begin

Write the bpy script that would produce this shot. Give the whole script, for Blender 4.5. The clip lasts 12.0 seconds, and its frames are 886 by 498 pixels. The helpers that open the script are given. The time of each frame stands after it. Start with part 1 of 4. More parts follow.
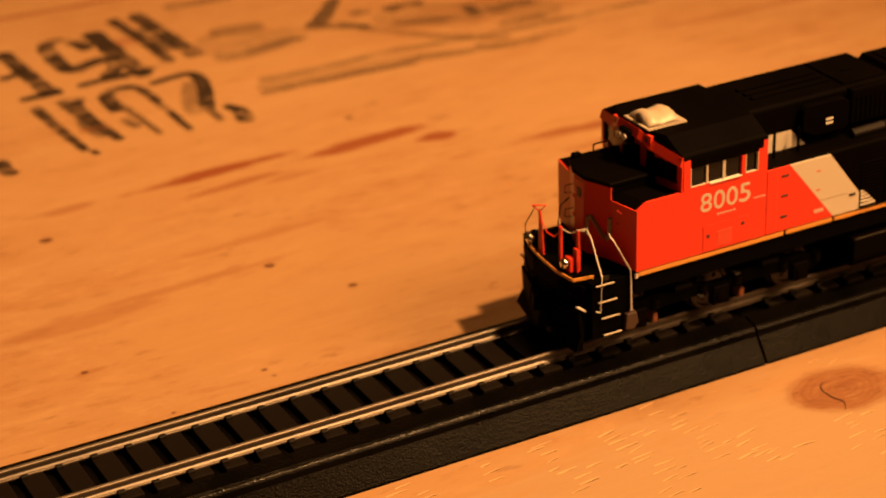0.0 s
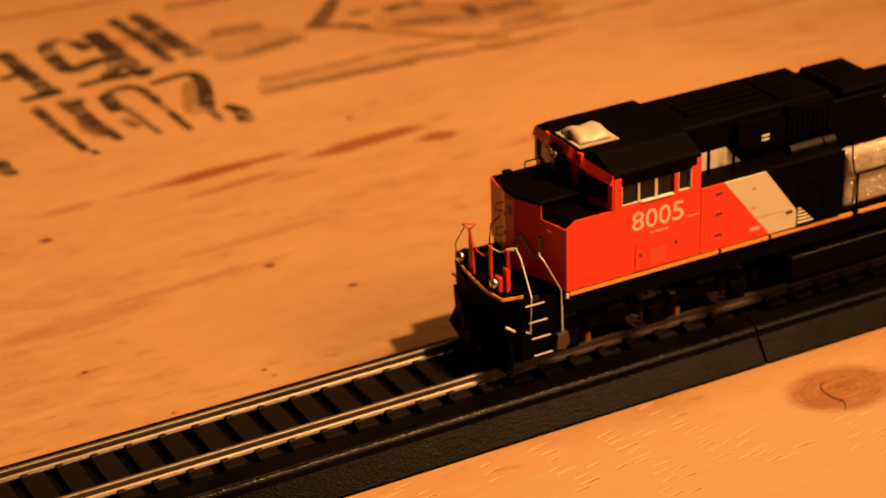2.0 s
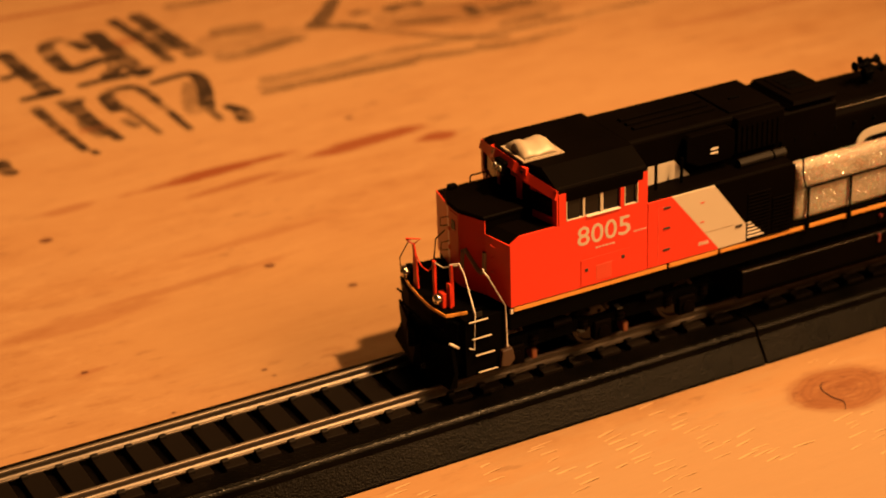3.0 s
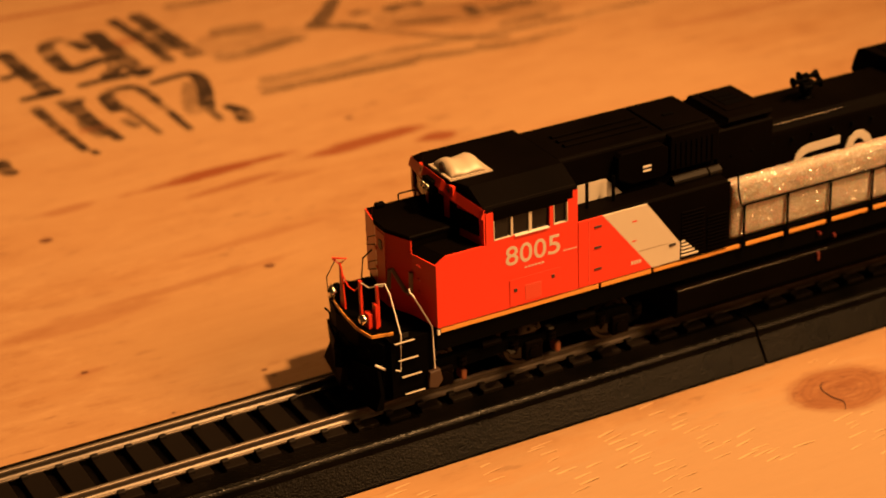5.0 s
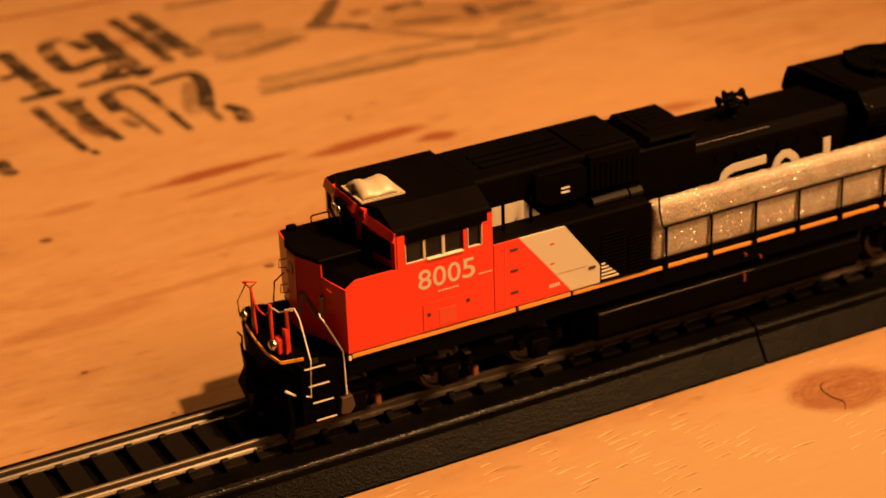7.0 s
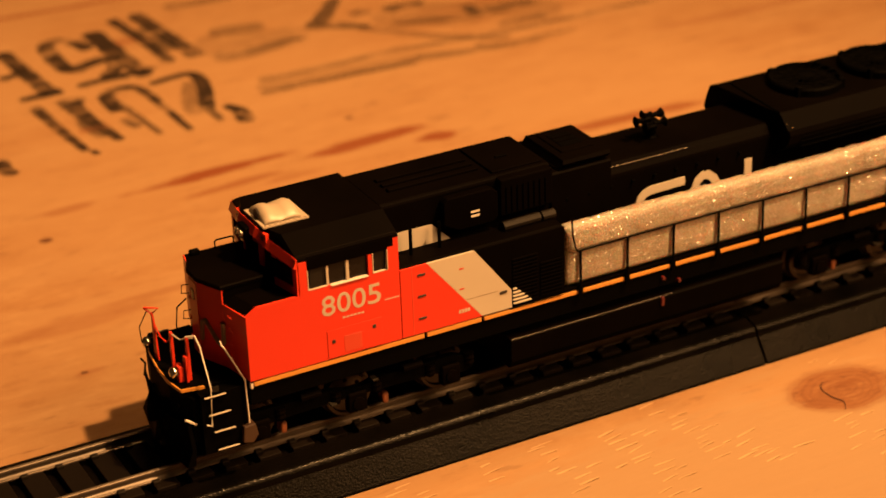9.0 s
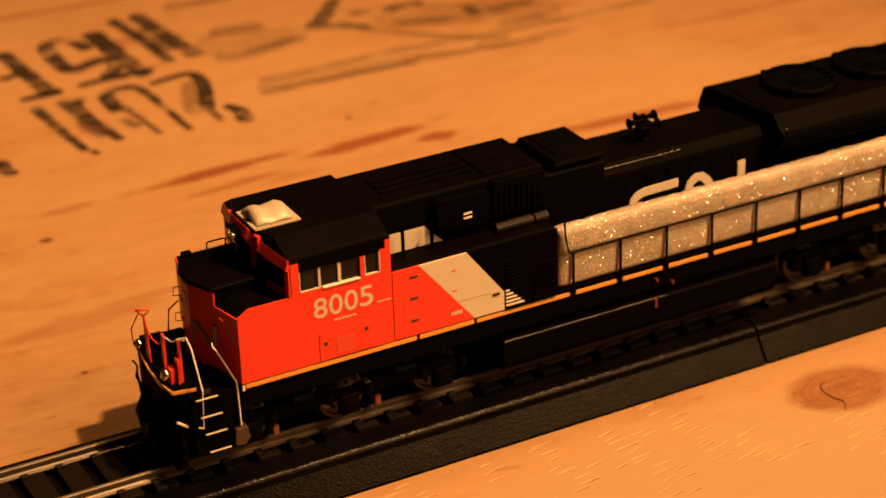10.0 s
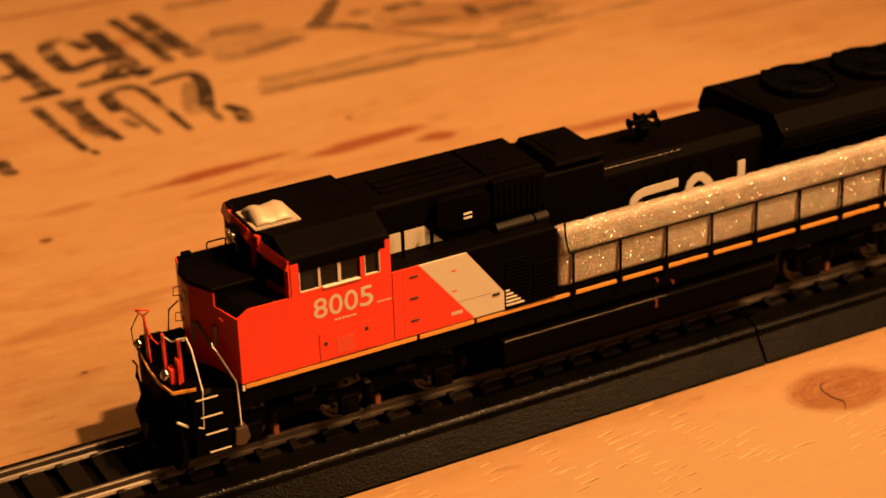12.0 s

end

→ PROBLEM DESCRIPTION
All of the data above should be transcribed verbatim, with pictures omitted.

→ THE SOLUTION
Write the bpy script that would produce this shot. Give the whole script, for Blender 4.5. The clip lasts 12.0 seconds, and its frames are 886 by 498 pixels. The helpers that open the script are given. The time of each frame stands after it. Start with part 1 of 4. More parts follow.
0.0 s
2.0 s
3.0 s
5.0 s
7.0 s
9.0 s
10.0 s
12.0 s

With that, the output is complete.